Occupation	Age	City	Income
Engineer	30	[UNK]	500,000
Doctor	[UNK]	San Francisco	1,000,000
[UNK]	35	Los Angeles	200,000
Artist	35	Los Angeles	[UNK]

This dataset includes both categorical features (Occupation, City) and numerical features (Age, Income), as well as missing values.

Feature Types¶

Each feature (column) in the dataset must be classified as one of the following types based on its semantic meaning:

Numerical: Features representing continuous values (e.g., Age, Income).
Categorical: Features representing discrete categories (e.g., Occupation, City).

Whether a feature is considered Numerical or Categorical depends on your understanding and interpretation of the data.

This classification is essential because it determines how each feature will be processed during embedding.

Building the Feature Vocabulary¶

To effectively embed the features, we first construct a Feature Vocabulary that maps each unique token in the tabular to a unique index. This vocabulary includes special tokens for missing values ([UNK]) and numerical values ([num]).

Feature Vocabulary Table¶

Feature	Index
Occupation_[UNK]	0
Age_[UNK]	1
City_[UNK]	2
Income_[UNK]	3
Occupation_Engineer	4
Occupation_Doctor	5
Occupation_Artist	6
Age_[num]	7
City_San Francisco	8
City_Los Angeles	9
Income_[num]	10

This vocabulary ensures that each unique feature token is associated with a unique index, which will be used in the embedding process.

Feature Tokens Lookup¶

Using the Feature Vocabulary, we convert the original tabular data into a table of Feature Tokens, where each token is represented by its corresponding index.

Feature Tokens Table¶

Occupation	Age	City	Income
4	7	2	10
5	1	8	10
0	7	9	10
6	7	9	3

These indices will be used with an embedding layer (e.g., PyTorch's nn.Embedding) to obtain vector representations of the feature tokens.

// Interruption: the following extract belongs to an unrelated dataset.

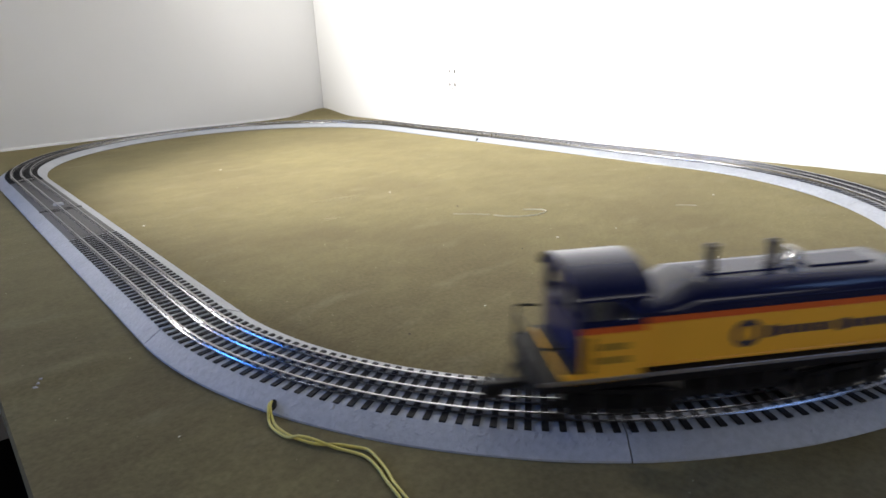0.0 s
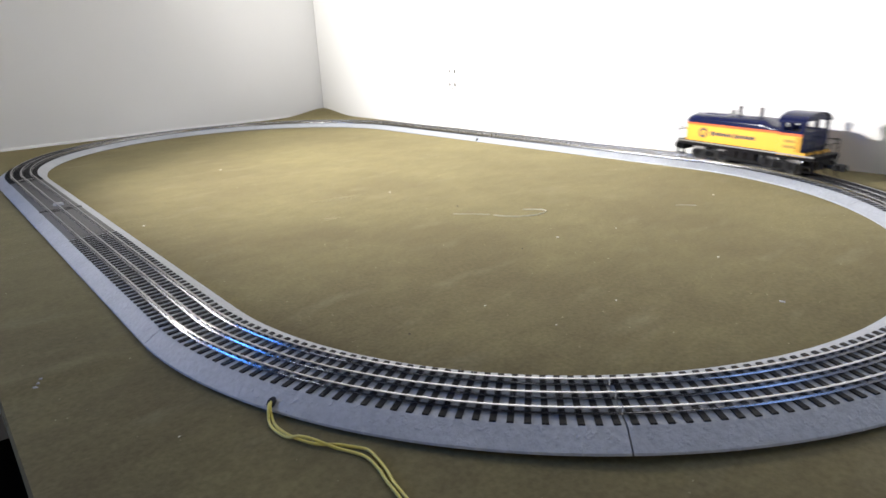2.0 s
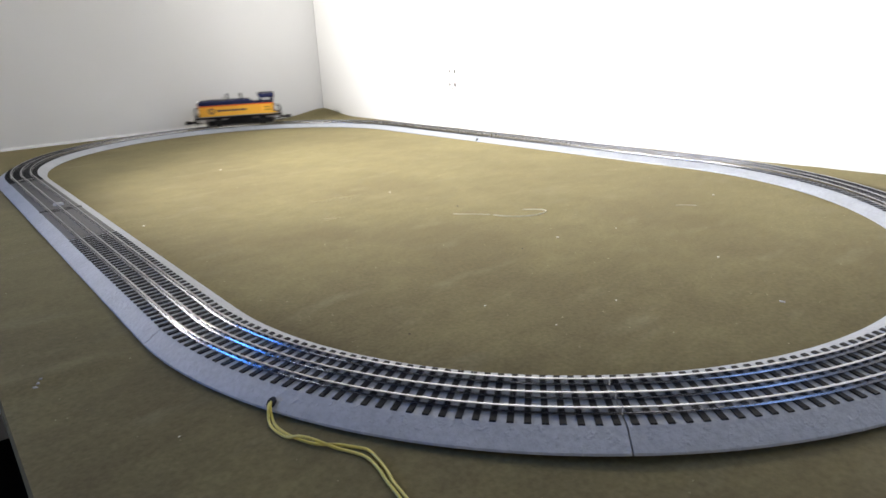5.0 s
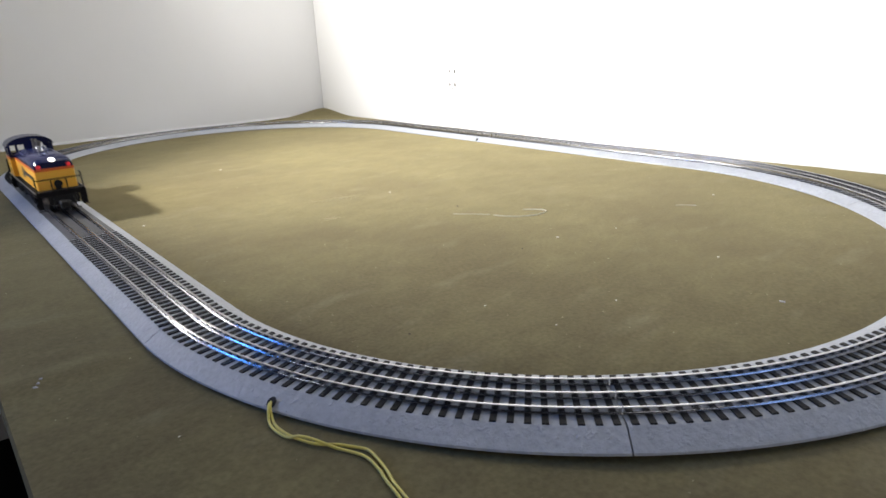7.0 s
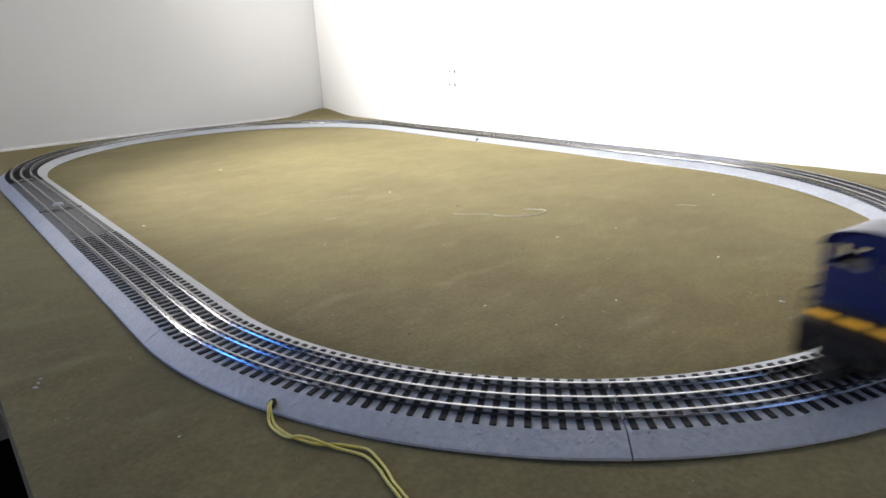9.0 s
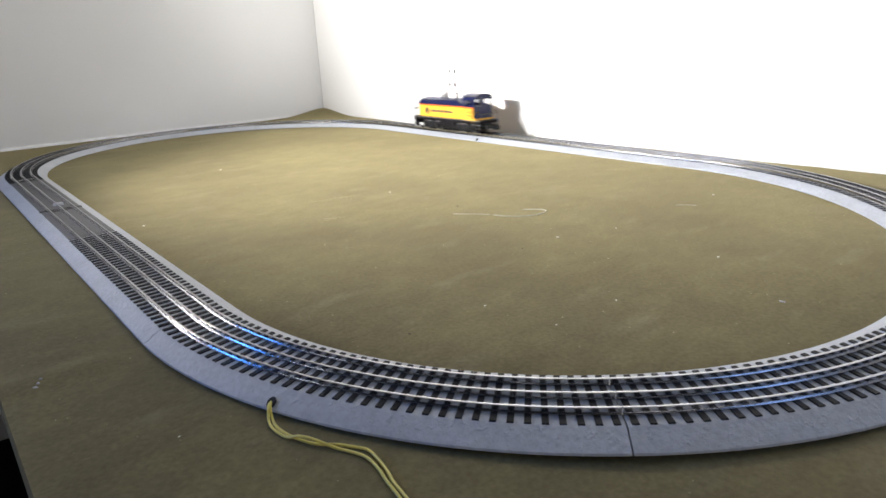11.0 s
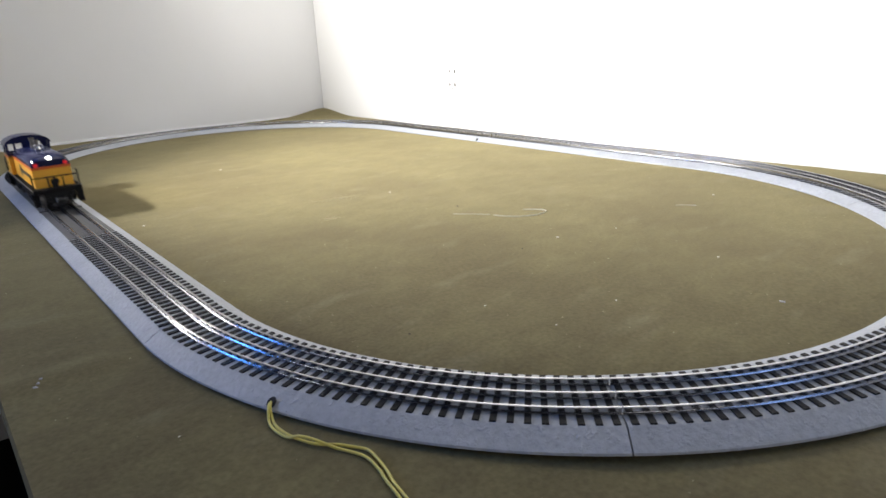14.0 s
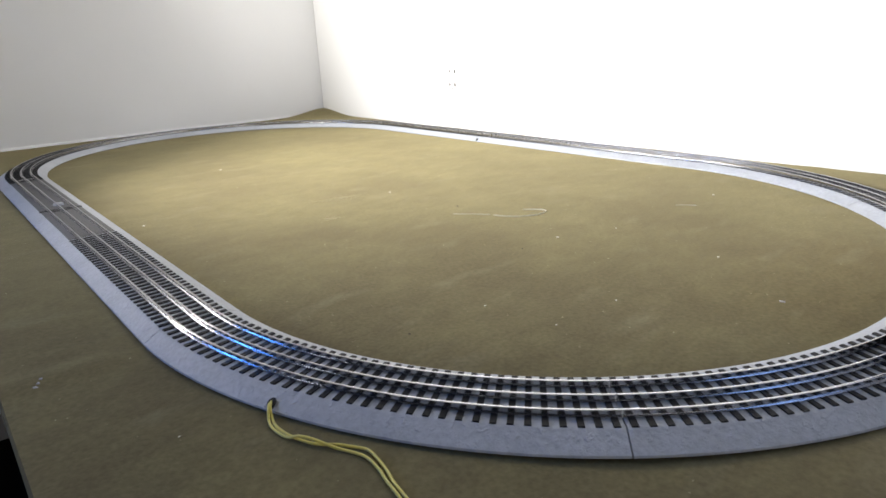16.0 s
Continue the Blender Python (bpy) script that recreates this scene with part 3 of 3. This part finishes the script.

feature_vocab_size = len(feature_vocabulary_table)
embedding = nn.Embedding(feature_vocab_size, n_dim)
feature_token_embeddings = embedding(feature_tokens_table)
# shape (n_row, n_col, n_dim)

Computing Feature Values¶

For each feature, we also compute a Feature Value, which captures the magnitude of the feature.

Assigning Values to [UNK]¶

Missing or Unknown Values ([UNK]): Assign a default value of 1.0.

Assigning Values to Features¶

Categorical Features: Since they represent discrete categories, we assign a default value of 1.0 to all categorical features.
Numerical Features:
- Power Transform (Optional): If apply_power_transform is set to True, a power transform is applied to make the data more Gaussian-like before normalization. This can help stabilize variance and minimize skewness.
- Normalization: Numerical features are normalized using z-score normalization to ensure they have zero mean and unit variance.

def power_transform(value):
    return -np.log1p(-value) if value < 0 else np.log1p(value)

Feature Values Table¶

After assigning default values to [UNK] and categorical features, and optionally applying power transformation and normalization to numerical features, we obtain the following feature values:

Occupation	Age	City	Income
1.0	-1.1547	1.0	-0.1650
1.0	1.0	1.0	1.0722
1.0	0.5774	1.0	-0.9073
1.0	0.5774	1.0	1.0

Note: The numerical values here are illustrative; in practice, you would compute the exact z-scores.

Feature Values Embedding¶

To represent the Feature Values as embeddings, we map each normalized scalar value to a high-dimensional vector using a method similar to Absolute Position Encoding used in Transformers.

For each value \(val\), and for dimensions \(i\) in \(0\) to \(\frac{n_{dim}}{2}−1\), we compute:

\[ FVE_{(val, 2i)} = \sin\left(val \times 10000^{\frac{2i}{n_{dim}}}\right) \]

\[ FVE_{(val, 2i+1)} = \cos\left(val \times 10000^{\frac{2i}{n_{dim}}}\right) \]

This results in a vector of size \(n_{dim}\) that encodes the scalar value in a way that the model can understand.

Combining Embeddings¶

After obtaining the embeddings for Feature Tokens and Feature Values, we have two tensors:

Feature Token Embeddings: Shape \((n_{row}, n_{col}, n_{dim})\)
Feature Value Embeddings: Shape \((n_{row}, n_{col}, n_{dim})\)

We combine these embeddings by element-wise addition to form the final input tensor to the Transformer:

\[ {Input}_{Transformer}=Feature Token Embeddings + Feature Value Embeddings \]

This combined embedding incorporates both the identity of the feature (through the token embedding) and its value (through the value embedding), enabling the Transformer to effectively process tabular data.